Exercise instructions: Lines containing the string "scene" are to be counted. Write only how many there are.

Record set:
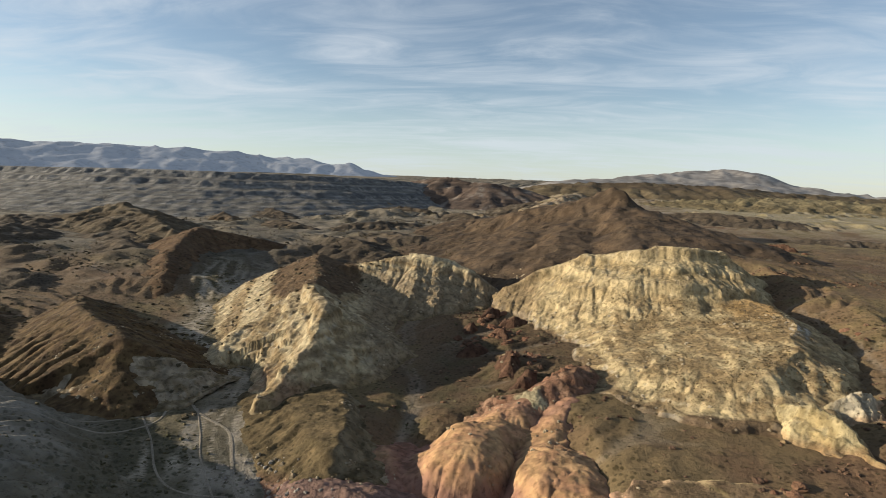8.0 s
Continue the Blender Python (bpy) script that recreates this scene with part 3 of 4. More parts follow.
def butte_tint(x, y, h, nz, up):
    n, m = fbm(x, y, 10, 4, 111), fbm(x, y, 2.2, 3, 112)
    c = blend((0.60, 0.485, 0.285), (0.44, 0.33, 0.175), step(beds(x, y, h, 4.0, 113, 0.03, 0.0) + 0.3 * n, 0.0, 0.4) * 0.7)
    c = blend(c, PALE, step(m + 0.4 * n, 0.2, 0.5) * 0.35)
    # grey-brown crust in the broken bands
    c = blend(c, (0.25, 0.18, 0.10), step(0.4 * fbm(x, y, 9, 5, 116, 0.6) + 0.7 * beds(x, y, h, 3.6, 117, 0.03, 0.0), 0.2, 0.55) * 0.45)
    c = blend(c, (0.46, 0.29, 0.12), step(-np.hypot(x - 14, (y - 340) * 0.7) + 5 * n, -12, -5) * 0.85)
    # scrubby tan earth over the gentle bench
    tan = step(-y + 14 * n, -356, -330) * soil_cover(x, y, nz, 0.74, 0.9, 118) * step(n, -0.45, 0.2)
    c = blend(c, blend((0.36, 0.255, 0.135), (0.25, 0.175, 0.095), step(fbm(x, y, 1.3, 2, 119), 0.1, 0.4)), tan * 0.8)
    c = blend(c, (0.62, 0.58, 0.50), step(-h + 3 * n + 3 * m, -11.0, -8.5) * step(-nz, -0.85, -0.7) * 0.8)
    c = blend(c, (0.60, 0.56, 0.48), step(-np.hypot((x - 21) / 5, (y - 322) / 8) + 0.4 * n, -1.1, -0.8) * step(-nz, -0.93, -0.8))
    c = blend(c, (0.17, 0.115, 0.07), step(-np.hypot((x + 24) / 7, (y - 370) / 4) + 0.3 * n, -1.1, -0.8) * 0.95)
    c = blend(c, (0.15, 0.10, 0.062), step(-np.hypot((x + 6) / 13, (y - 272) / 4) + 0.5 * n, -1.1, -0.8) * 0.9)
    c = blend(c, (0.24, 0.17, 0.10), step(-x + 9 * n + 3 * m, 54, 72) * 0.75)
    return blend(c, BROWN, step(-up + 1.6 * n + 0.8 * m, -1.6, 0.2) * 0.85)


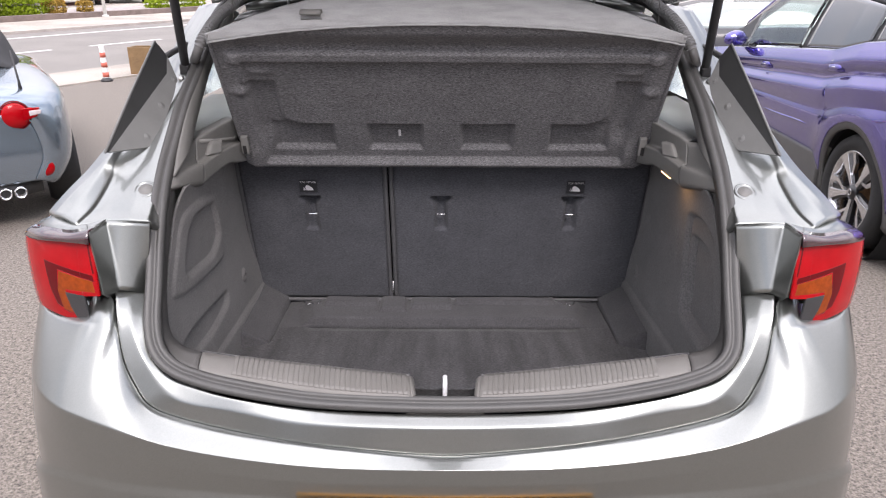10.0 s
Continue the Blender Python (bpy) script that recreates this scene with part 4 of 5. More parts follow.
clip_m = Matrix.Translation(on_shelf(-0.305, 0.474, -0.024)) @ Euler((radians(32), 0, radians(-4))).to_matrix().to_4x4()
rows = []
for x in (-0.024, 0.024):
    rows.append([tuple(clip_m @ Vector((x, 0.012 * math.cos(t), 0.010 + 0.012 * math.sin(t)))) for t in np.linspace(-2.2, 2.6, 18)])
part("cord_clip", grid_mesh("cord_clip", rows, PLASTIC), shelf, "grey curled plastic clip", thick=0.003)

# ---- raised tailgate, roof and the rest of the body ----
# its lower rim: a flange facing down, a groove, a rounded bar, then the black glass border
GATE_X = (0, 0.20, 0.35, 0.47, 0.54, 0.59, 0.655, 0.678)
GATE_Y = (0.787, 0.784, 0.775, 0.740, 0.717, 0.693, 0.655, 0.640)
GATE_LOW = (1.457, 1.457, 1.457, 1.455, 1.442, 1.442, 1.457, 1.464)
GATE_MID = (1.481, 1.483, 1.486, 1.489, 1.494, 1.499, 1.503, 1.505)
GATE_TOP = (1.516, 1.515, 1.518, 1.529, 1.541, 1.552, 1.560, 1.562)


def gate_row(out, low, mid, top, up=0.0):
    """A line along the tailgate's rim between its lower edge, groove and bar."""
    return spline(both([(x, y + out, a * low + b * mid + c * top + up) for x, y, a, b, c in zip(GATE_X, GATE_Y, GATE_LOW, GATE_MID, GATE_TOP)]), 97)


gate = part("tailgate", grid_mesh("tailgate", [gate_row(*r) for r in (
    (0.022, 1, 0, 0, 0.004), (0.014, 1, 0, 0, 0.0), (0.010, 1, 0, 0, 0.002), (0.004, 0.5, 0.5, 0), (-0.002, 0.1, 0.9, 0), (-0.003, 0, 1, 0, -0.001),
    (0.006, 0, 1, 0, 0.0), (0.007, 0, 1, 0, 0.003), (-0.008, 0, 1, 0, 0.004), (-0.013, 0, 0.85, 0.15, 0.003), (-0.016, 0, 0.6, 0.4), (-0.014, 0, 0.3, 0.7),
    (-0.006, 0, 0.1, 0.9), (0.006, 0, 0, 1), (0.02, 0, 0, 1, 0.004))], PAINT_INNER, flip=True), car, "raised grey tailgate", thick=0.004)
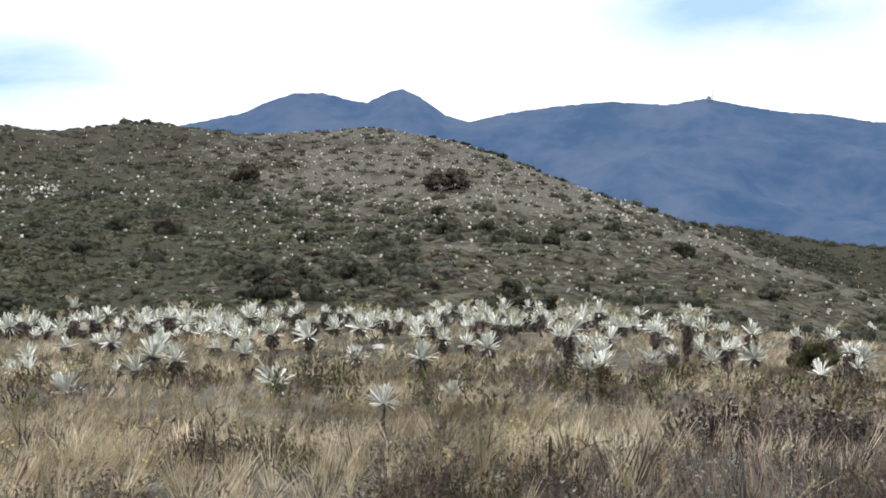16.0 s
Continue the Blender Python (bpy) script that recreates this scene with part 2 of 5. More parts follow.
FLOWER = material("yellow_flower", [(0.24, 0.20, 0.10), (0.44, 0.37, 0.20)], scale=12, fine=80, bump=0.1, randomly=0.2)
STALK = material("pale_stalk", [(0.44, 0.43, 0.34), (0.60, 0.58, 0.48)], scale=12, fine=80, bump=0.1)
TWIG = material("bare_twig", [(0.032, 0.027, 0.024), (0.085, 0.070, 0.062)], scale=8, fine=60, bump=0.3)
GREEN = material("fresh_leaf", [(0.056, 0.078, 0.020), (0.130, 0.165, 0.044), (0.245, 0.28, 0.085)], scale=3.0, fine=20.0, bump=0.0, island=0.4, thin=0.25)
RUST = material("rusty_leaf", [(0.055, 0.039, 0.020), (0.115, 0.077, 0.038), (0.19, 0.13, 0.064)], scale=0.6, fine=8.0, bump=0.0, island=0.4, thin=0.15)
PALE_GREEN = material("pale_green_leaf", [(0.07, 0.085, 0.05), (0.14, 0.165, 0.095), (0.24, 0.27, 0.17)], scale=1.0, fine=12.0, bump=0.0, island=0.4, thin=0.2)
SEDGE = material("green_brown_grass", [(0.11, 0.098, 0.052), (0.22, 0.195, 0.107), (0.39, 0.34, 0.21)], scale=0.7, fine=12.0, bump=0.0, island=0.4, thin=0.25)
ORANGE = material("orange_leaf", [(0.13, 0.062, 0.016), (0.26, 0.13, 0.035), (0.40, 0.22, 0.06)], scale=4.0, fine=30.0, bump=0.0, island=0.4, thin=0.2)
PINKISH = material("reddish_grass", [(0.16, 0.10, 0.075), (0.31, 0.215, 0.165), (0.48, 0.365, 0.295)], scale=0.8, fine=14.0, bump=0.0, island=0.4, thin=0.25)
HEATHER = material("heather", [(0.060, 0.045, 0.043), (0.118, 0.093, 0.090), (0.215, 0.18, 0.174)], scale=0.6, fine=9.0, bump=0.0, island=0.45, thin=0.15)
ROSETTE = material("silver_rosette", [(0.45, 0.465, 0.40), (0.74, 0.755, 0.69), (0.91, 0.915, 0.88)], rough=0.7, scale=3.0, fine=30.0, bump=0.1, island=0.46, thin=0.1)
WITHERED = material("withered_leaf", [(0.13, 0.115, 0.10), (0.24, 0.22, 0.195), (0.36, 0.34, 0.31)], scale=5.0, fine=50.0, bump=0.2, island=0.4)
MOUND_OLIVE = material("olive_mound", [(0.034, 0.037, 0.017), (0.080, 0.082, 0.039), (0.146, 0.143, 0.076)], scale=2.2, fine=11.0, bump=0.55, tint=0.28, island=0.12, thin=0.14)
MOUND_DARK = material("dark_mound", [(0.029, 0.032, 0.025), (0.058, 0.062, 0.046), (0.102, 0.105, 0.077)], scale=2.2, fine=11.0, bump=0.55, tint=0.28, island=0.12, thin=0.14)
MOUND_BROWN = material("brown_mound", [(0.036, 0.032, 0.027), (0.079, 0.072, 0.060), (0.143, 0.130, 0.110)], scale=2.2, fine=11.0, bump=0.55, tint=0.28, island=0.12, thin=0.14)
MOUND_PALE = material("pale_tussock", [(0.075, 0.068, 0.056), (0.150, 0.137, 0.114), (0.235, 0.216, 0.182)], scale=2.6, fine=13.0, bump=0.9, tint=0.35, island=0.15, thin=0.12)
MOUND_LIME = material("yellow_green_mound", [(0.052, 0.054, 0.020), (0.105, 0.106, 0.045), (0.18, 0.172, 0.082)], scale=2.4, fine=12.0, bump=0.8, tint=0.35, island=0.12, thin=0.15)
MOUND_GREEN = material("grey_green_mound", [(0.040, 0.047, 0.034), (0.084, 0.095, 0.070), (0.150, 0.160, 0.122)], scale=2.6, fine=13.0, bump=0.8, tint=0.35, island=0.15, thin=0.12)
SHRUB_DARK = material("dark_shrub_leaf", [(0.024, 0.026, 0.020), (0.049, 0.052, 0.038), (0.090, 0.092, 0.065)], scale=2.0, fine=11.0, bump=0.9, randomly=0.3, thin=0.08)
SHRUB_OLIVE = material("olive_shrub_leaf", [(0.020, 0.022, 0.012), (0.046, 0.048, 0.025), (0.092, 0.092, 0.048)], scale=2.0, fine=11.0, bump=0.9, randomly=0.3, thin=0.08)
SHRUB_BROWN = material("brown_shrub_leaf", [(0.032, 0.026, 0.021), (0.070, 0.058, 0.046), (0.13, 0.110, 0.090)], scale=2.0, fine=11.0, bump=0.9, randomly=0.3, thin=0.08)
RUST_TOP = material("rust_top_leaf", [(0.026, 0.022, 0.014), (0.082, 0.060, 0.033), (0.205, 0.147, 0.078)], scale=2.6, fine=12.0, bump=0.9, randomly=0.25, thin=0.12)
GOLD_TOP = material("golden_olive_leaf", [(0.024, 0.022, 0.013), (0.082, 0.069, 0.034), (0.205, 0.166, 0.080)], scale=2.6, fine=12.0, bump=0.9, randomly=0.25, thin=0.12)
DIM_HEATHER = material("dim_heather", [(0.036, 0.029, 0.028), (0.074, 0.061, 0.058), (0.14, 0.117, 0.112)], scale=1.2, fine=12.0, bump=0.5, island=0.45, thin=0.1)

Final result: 3